[PROBLEM DETAILS]: Check each line of the material. Copy those containing "with".

[DATASET SECTION]:

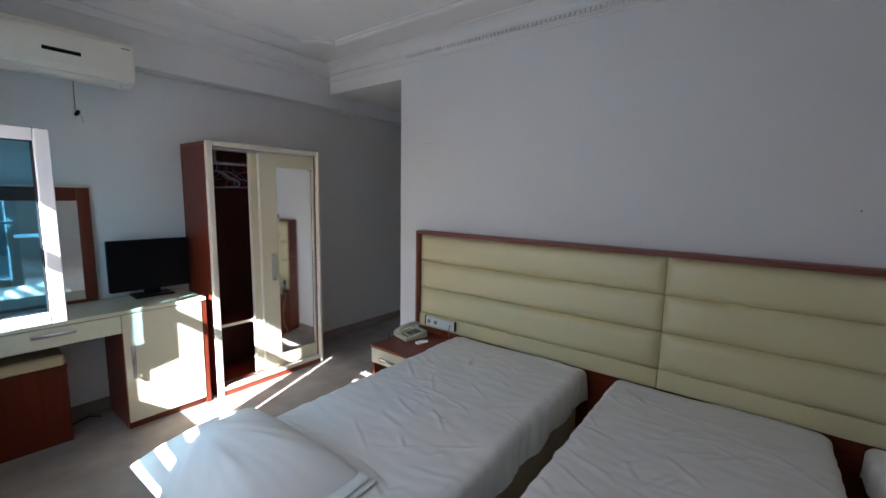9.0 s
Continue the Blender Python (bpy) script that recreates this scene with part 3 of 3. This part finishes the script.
run = [(0.100, -0.085, 0.022), (0.118, -0.106, 0.012), (0.122, -0.122, -0.004), (0.120, -0.130, -0.04), (0.116, -0.131, -0.085), (0.112, -0.130, -0.12)]
coil = []
for k in range(150):
    f = k / 149 * (len(run) - 1)
    n0 = min(int(f), len(run) - 2)
    c = Vector(run[n0]).lerp(Vector(run[n0 + 1]), f - n0)
    coil.append(c + Vector((0.006 * math.cos(k * 1.05), 0.006 * math.sin(k * 1.05), 0.003 * math.sin(k * 1.05))))
tube(bm, coil, 0.0018, 6)
part("coiled_cord", bm, BLACK, PH, "dark coiled cord", True)

part("line_cord", tube(B(), [(-0.09, -0.07, 0.01), (-0.10, -0.12, 0.004), (-0.09, -0.135, -0.02), (-0.05, -0.14, -0.12), (-0.02, -0.145, -0.24), (-0.05, -0.15, -0.34), (-0.09, -0.15, -0.42)], 0.003, 8), PHONE, PH, "thin beige line cord", True)

RC = thing("remote_control", (-2.13, -0.335, 0.433), "small white remote control", "remote control", turn=-12)
part("body", box(B(), -0.048, 0.048, -0.022, 0.022, 0, 0.018, 0.006, 3), PLASTIC, RC)
part("display", box(B(), -0.040, -0.008, -0.015, 0.015, 0.0182, 0.0192), GREY, RC, "grey display")
for j in (-0.009, 0.009):
    part("button", box(B(), 0.008, 0.020, j - 0.005, j + 0.005, 0.0182, 0.0202, 0.001), PLASTIC, RC)

SK = thing("socket_strip", (-2.372, -0.345, 0.492), "white wall socket strip with two sockets", "socket strip")
part("plate", box(B(), 0, 0.018, -0.142, 0.142, 0, 0.072, 0.004), PLASTIC, SK)
for y in (-0.150, 0.1425):
    part("end_cap", box(B(), 0, 0.019, y, y + 0.0075, -0.002, 0.074, 0.001), BLACK, SK)
for y in (-0.105, -0.038):
    s = part("socket", rod(B(), (0.016, y, 0.036), (0.0205, y, 0.036), 0.022, 24), PLASTIC, SK)
    part("recess", rod(B(), (0.0202, y, 0.036), (0.0212, y, 0.036), 0.017, 24), GREY, s)
    for d in (-0.007, 0.007):
        part("pin_hole", rod(B(), (0.021, y + d, 0.036), (0.0218, y + d, 0.036), 0.003, 10), BLACK, s)
part("blank_plate", box(B(), 0.0182, 0.021, 0.010, 0.065, 0.008, 0.064, 0.002), PLASTIC, SK)
part("jack", box(B(), 0.0182, 0.024, 0.098, 0.112, 0.030, 0.044, 0.002), GREY, SK)
part("cable", tube(B(), [(0.024, 0.105, 0.034), (0.034, 0.104, 0.02), (0.034, 0.103, -0.01), (0.030, 0.102, -0.035), (0.028, 0.10, -0.05)], 0.003, 8), GREY, SK, smooth=True)


# ---- wardrobe ----
WX0, WX1, WYF, WYB, WH = -1.172, -2.08, -1.488, -1.932, 1.880
WD = thing("wardrobe", (0, 0, 0), "mahogany sliding-door wardrobe, cream doors pushed half open", "wardrobe")
part("side", box(B(), WX0 - 0.02, WX0, WYB, WYF - 0.03, 0.0, WH - 0.022, 0.002), MAHOGANY, WD)
part("side", box(B(), WX1, WX1 + 0.02, WYB, WYF - 0.03, 0.0, WH - 0.022, 0.002), MAHOGANY, WD)
part("roof", box(B(), WX1, WX0, WYB, WYF - 0.03, WH - 0.021, WH - 0.001, 0.002), MAHOGANY, WD)
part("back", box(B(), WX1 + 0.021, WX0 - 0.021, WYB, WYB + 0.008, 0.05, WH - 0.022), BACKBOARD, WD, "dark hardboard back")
part("floor", box(B(), WX1 + 0.021, WX0 - 0.021, WYB + 0.009, WYF - 0.03, 0.045, 0.063), MAHOGANY, WD)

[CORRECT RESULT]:
Continue the Blender Python (bpy) script that recreates this scene with part 3 of 3. This part finishes the script.
SK = thing("socket_strip", (-2.372, -0.345, 0.492), "white wall socket strip with two sockets", "socket strip")